In a large skillet, heat oil on medium, saute onions 3-4 minutes, then carrots, garlic & salt, 5 min, then add paprika, red pepper, and thyme. Cook for 1 minute. Add kale and 1/2 cup of reserved pasta cooking water, cook until kale is tender, add more water if you need it.

In a big serving bowl, mix together lentils, pasta, and vegetables. Salt and pepper to taste, add grated parmesan to the top.

Tuesday, January 15, 2013

Easy, Healthy Maple Granola

This recipe, from the recently published cookbook of one of my favorite food blogs, Smitten Kitchen, is brilliant - granola that has clumps that stick together with the help of egg white. It's also not filled with extra sugary stuff that you find in many store-bought granolas. And it's really easy - makes a nice, slightly sweet granola that you can enjoy by itself, with milk or with yogurt (as in the parfait pictured here, which my daughter and I made together - just layer yogurt with granola and fruit). I adapted it slightly from the original - didn't have wheat germ so I used flaxseed, used sweetened coconut - but you could adapt based on what you have on hand and probably wouldn't go wrong.

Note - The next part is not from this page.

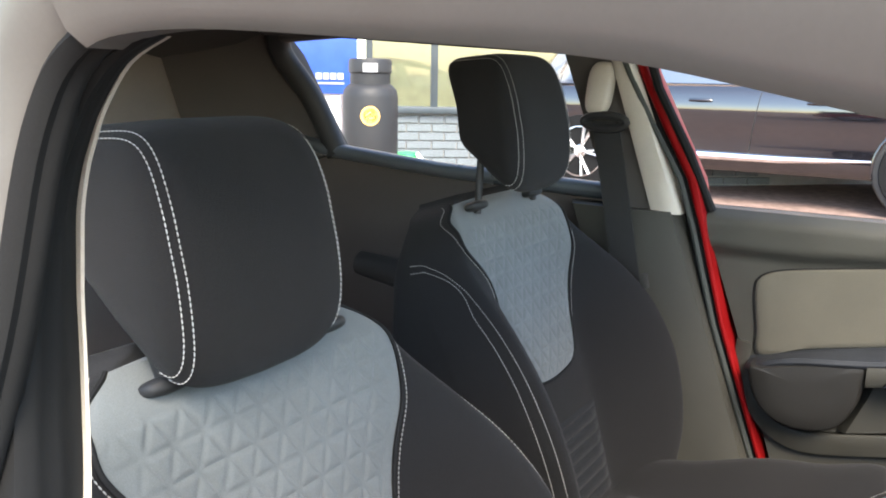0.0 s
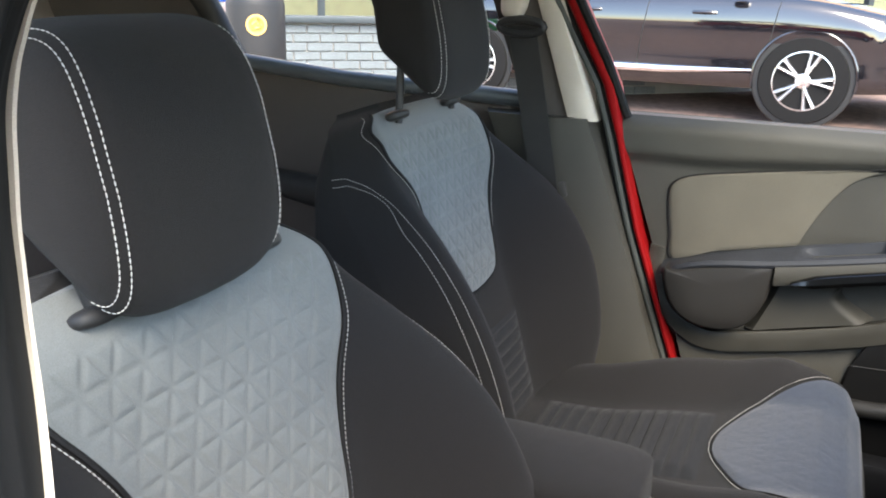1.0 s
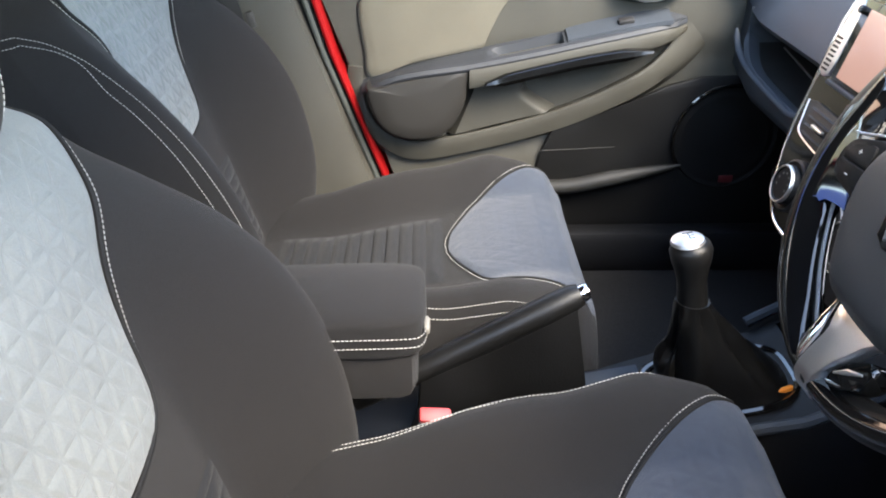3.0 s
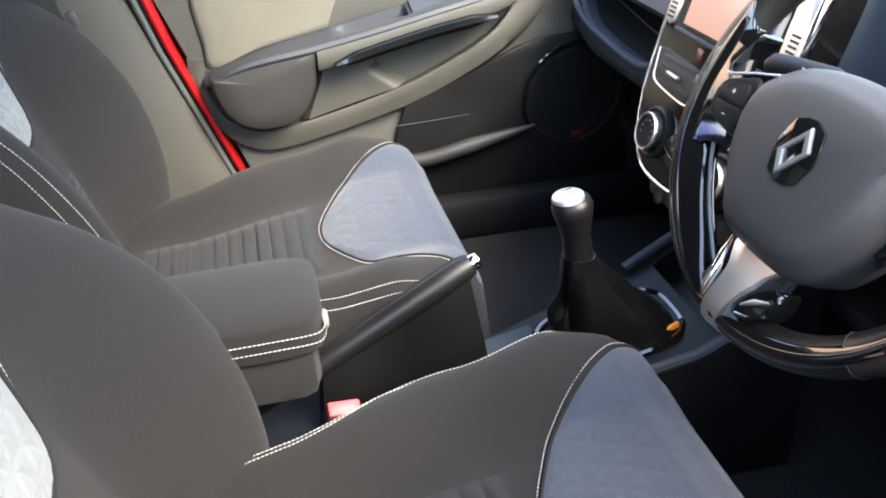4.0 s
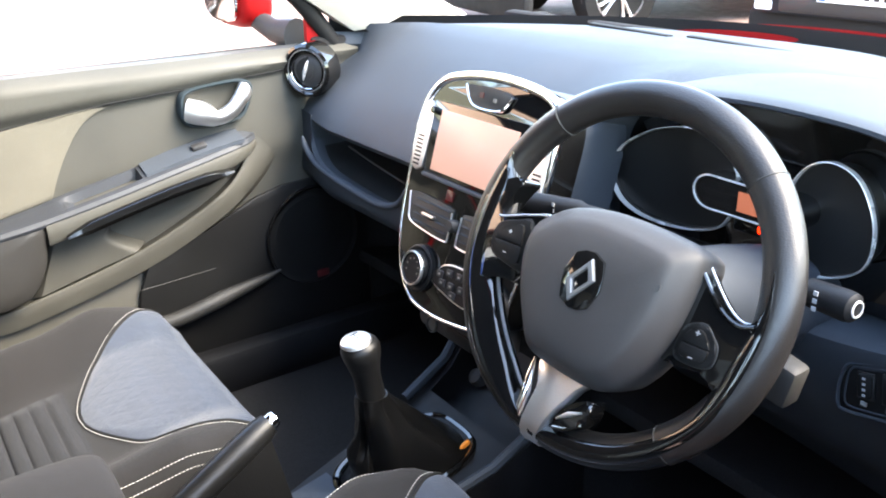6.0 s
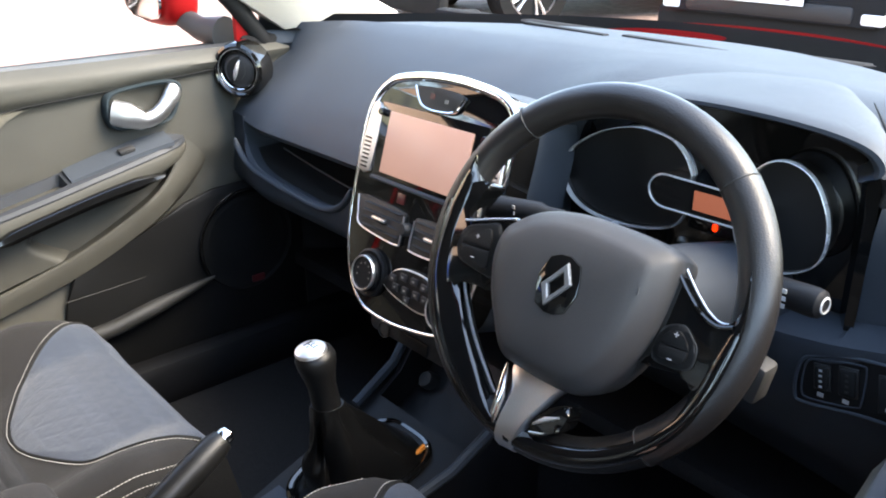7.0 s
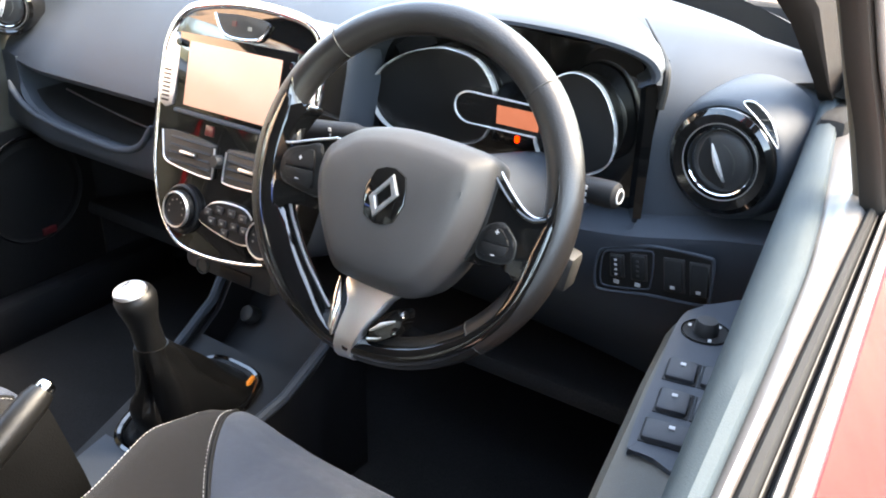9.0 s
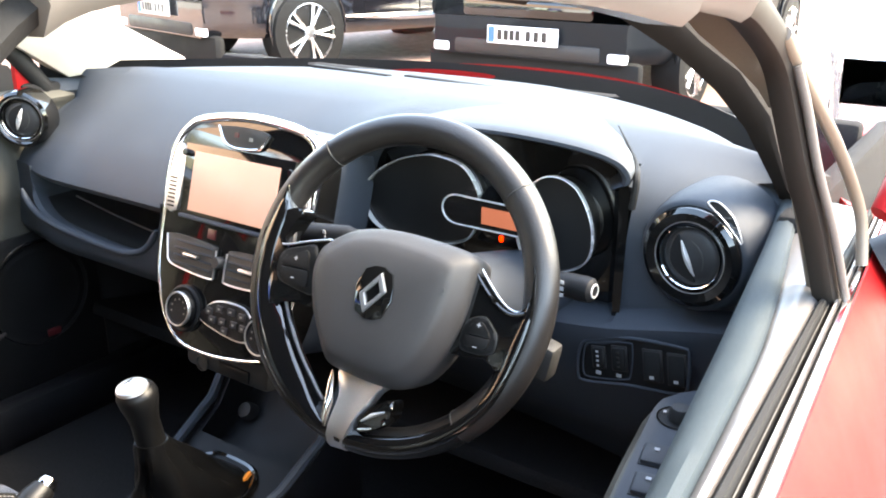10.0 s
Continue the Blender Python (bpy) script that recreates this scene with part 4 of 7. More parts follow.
part("knob_dish", lathe([(0.0206, 0.0012), (0.012, 0.0002), (0.001, 0.0002)], 32, DM @ Matrix.Translation((0.293, -0.043, 0.7905))), CONSOLEBLACK, ring_)
knob = part("mirror_knob", lathe([(0.0115, 0.0), (0.0105, 0.011), (0.0090, 0.0135), (0.001, 0.0138)], 28, DM @ Matrix.Translation((0.293, -0.043, 0.7905))), DARKPLASTIC, darmrest, "round mirror adjuster")
for q in (20, 140, 250):
    part("mark", rbox((0.0045, 0.0030, 0.0008), 0, DM @ Matrix.Translation((0.293 + 0.0165 * math.cos(radians(q)), -0.043 + 0.0165 * math.sin(radians(q)), 0.7925))), WHITEMARK, ring_)
for a, n, w, l in ((0.372, -0.051, 0.025, 0.026), (0.372, -0.022, 0.025, 0.026), (0.420, -0.049, 0.025, 0.026), (0.420, -0.020, 0.025, 0.026), (0.463, -0.043, 0.042, 0.022)):
    part("switch_recess", rbox((l + 0.010, w + 0.003, 0.003), 0.001, DM @ Matrix.Translation((a - 0.004, n, 0.7905))), CONSOLEBLACK, darmrest, "dark switch recess")
    sw = part("window_switch", rbox((l, w, 0.010), 0.0035, DM @ Matrix.Translation((a, n, 0.7935)) @ Matrix.Rotation(radians(9), 4, "Y")), ARMCAP, darmrest, "window switch")
    part("mark", rbox((0.0034, 0.0046, 0.0008), 0, DM @ Matrix.Translation((a - 0.003, n, 0.7998)) @ Matrix.Rotation(radians(9), 4, "Y")), WHITEMARK, sw)

# window frame of the driver door
FRAME_PATH = smooth_poly([(0.783, 0.638, 0.94), (0.770, 0.605, 1.01), (0.758, 0.570, 1.065), (0.748, 0.545, 1.115), (0.7425, 0.522, 1.148), (0.742, 0.47, 1.172), (0.740, 0.415, 1.190), (0.731, 0.34, 1.2015), (0.714, 0.27, 1.214), (0.700, 0.195, 1.220), (0.694, 0.06, 1.226), (0.698, 0.0, 1.212), (0.706, -0.03, 1.165), (0.725, -0.045, 1.06), (0.765, -0.05, 0.94)], 6, False)


def sweep(path, section):
    """Sweeps a section of (out of the opening, towards outside) along the window opening, in the car's space."""
    pts = [Vector(p) for p in path]
    centre = Vector((0.72, 0.30, 1.07))
    rings = []
    for i, p in enumerate(pts):
        d = (pts[min(i + 1, len(pts) - 1)] - pts[max(i - 1, 0)]).normalized()
        side = Vector((1, 0, 0))
        side = (side - d * side.dot(d)).normalized()
        away = d.cross(side)
        if away.dot(p - centre) < 0:
            away = -away
        rings.append([p + away * a + side * b for a, b in section])
    return skin(rings)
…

Smitten Kitchen Maple Granola

3 cups rolled oats
1 cup shredded coconut (I used sweetened)
1 cup walnuts or pecans, coarsely chopped
1/4 cup flaxseed
2 Tblsp olive oil
1/2 tsp. coarse salt
1/2 to 3/4 cup maple syrup
1/4 tsp. cinnamon
1 egg white
1 1/2 cup dried fruit - raisins, cranberries, etc


Preheat oven to 300 and line a baking sheet with parchment paper. Mix together everything except egg white and dried fruit. Whisk egg white until bubbly, then stir into granola. Spread onto baking sheet, bake 20 minutes, then turn over granola with a spatula, keeping together big chunks. Bake another 20-25 minutes, checking to see when it's golden brown. Take out, cool completely, then add dried fruit. Store at room temperature.